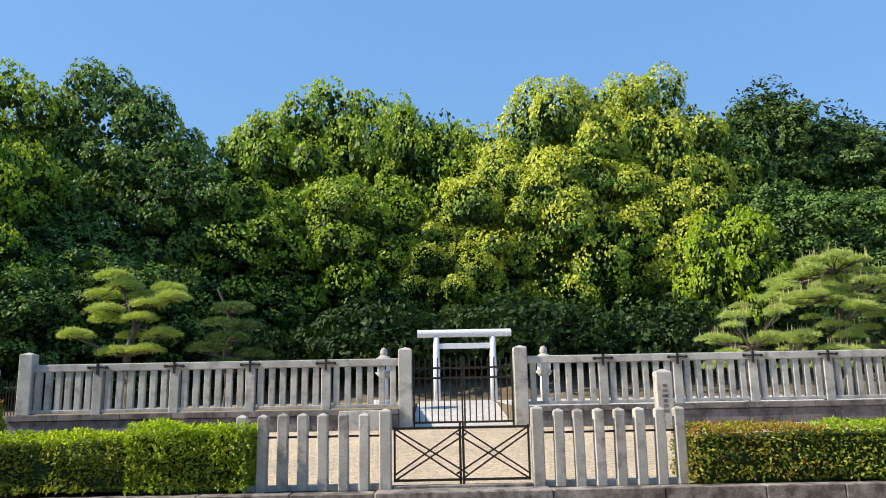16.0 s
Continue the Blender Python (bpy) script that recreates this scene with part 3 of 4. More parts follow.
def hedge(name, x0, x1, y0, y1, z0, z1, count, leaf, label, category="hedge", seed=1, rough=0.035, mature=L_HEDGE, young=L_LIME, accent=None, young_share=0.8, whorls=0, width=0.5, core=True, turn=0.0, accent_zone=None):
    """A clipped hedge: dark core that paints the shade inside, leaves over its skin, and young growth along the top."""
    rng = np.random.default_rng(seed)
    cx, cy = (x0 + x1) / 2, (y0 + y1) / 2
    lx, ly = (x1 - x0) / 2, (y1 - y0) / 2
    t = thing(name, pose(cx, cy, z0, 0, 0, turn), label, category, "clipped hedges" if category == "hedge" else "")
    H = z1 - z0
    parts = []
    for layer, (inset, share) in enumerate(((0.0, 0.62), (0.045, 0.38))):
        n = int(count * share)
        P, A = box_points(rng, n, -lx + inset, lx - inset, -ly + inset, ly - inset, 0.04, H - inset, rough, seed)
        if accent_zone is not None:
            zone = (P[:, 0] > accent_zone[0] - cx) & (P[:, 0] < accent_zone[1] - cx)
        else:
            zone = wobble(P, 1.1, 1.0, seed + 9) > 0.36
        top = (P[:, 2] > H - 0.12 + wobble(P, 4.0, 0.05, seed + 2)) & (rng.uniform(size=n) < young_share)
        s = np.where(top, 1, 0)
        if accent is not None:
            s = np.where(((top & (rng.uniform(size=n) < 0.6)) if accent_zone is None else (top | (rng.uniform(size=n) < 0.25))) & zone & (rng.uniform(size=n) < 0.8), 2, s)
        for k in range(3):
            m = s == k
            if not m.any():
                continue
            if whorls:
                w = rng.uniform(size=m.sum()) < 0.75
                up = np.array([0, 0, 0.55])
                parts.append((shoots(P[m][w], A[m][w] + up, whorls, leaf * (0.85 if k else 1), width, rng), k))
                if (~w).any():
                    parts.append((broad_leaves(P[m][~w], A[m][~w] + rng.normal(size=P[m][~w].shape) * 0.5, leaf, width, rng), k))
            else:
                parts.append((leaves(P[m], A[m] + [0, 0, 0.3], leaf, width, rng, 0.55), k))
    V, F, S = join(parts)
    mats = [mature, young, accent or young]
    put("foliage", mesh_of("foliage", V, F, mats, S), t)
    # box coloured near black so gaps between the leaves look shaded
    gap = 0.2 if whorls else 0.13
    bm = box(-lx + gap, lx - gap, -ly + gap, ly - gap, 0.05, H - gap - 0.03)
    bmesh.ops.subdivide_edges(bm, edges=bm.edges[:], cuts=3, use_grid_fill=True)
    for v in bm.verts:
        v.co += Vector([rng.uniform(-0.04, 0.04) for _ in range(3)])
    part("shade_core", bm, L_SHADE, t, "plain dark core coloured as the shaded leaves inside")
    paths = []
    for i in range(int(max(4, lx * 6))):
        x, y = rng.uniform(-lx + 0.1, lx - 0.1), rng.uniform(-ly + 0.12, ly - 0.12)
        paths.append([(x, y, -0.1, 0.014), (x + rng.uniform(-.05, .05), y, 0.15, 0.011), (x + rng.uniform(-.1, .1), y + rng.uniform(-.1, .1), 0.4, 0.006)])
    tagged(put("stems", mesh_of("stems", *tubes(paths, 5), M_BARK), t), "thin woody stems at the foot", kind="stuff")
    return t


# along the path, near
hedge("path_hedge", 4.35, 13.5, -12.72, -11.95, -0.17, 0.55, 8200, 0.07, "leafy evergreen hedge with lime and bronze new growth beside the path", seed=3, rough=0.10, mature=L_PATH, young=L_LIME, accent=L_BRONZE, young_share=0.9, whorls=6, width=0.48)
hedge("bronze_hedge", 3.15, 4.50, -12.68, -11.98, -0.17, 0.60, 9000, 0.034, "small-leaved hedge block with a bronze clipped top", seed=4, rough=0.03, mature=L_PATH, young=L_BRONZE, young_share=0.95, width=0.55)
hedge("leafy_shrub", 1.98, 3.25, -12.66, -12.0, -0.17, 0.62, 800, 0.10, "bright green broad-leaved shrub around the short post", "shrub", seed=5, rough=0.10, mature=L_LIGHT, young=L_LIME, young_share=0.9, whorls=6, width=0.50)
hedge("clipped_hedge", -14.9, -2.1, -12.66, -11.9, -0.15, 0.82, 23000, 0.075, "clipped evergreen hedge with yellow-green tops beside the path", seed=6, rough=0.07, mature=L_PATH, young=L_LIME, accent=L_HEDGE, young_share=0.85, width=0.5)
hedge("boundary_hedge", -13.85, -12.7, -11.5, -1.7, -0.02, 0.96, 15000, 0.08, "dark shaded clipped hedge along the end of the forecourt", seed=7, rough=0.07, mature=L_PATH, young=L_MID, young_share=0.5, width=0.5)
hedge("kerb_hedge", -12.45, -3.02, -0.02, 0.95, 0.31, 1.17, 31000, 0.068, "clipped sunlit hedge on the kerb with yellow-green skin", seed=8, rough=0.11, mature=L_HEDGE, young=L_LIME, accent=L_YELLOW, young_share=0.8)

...

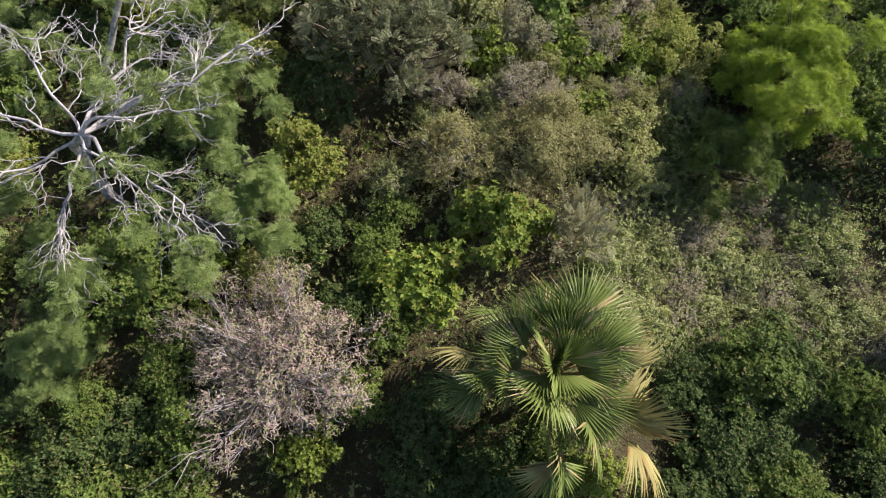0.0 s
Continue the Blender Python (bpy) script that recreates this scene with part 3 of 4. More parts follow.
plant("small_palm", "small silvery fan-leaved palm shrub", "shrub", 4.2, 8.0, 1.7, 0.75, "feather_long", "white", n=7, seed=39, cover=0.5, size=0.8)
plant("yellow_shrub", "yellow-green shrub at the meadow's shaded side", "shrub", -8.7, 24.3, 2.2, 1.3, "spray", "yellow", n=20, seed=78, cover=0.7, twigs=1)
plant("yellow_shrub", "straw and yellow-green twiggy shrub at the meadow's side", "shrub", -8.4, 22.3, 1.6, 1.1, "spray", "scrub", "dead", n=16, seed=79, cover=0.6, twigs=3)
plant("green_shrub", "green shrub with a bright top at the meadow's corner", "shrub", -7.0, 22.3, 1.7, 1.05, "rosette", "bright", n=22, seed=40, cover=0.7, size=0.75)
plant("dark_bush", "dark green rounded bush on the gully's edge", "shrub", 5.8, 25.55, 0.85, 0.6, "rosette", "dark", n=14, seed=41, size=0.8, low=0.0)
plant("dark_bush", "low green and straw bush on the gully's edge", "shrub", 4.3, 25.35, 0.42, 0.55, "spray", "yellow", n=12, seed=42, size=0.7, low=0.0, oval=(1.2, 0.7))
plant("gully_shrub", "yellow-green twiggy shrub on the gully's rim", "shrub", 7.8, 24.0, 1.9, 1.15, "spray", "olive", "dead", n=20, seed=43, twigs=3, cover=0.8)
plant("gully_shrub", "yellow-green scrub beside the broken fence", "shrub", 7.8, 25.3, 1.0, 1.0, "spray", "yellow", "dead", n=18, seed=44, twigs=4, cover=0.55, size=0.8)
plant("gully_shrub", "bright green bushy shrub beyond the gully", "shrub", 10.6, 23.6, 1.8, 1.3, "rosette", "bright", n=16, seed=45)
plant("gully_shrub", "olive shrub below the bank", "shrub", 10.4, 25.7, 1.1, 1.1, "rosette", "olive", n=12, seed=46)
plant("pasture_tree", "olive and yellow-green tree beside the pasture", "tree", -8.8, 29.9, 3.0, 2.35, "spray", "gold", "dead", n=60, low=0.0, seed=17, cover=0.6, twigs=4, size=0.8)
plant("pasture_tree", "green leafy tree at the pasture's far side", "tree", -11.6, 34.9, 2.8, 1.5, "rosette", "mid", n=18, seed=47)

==

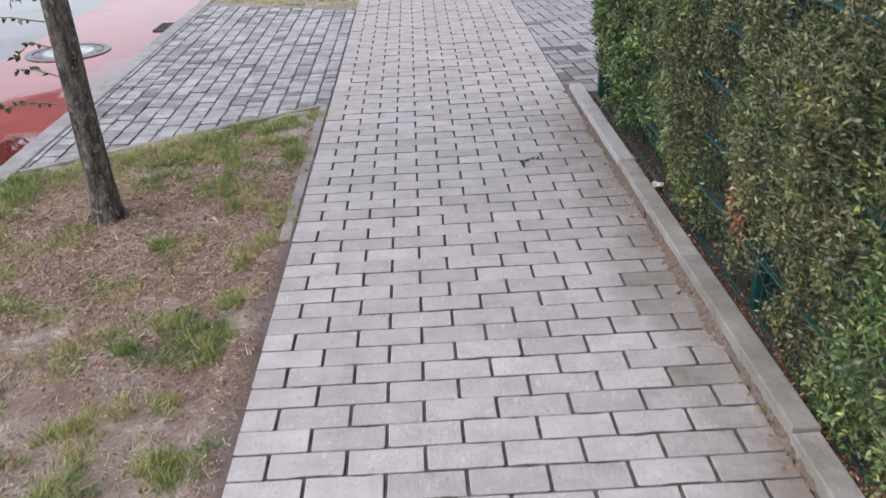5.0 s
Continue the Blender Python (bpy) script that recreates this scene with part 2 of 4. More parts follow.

Goal:
All lines holding the word "parts" should be picked out and copied.

Task output:
Continue the Blender Python (bpy) script that recreates this scene with part 3 of 4. More parts follow.
    parts = []
                parts.append((shoots(P[m][w], A[m][w] + up, whorls, leaf * (0.85 if k else 1), width, rng), k))
                    parts.append((broad_leaves(P[m][~w], A[m][~w] + rng.normal(size=P[m][~w].shape) * 0.5, leaf, width, rng), k))
                parts.append((leaves(P[m], A[m] + [0, 0, 0.3], leaf, width, rng, 0.55), k))
    V, F, S = join(parts)
Continue the Blender Python (bpy) script that recreates this scene with part 3 of 4. More parts follow.
Continue the Blender Python (bpy) script that recreates this scene with part 2 of 4. More parts follow.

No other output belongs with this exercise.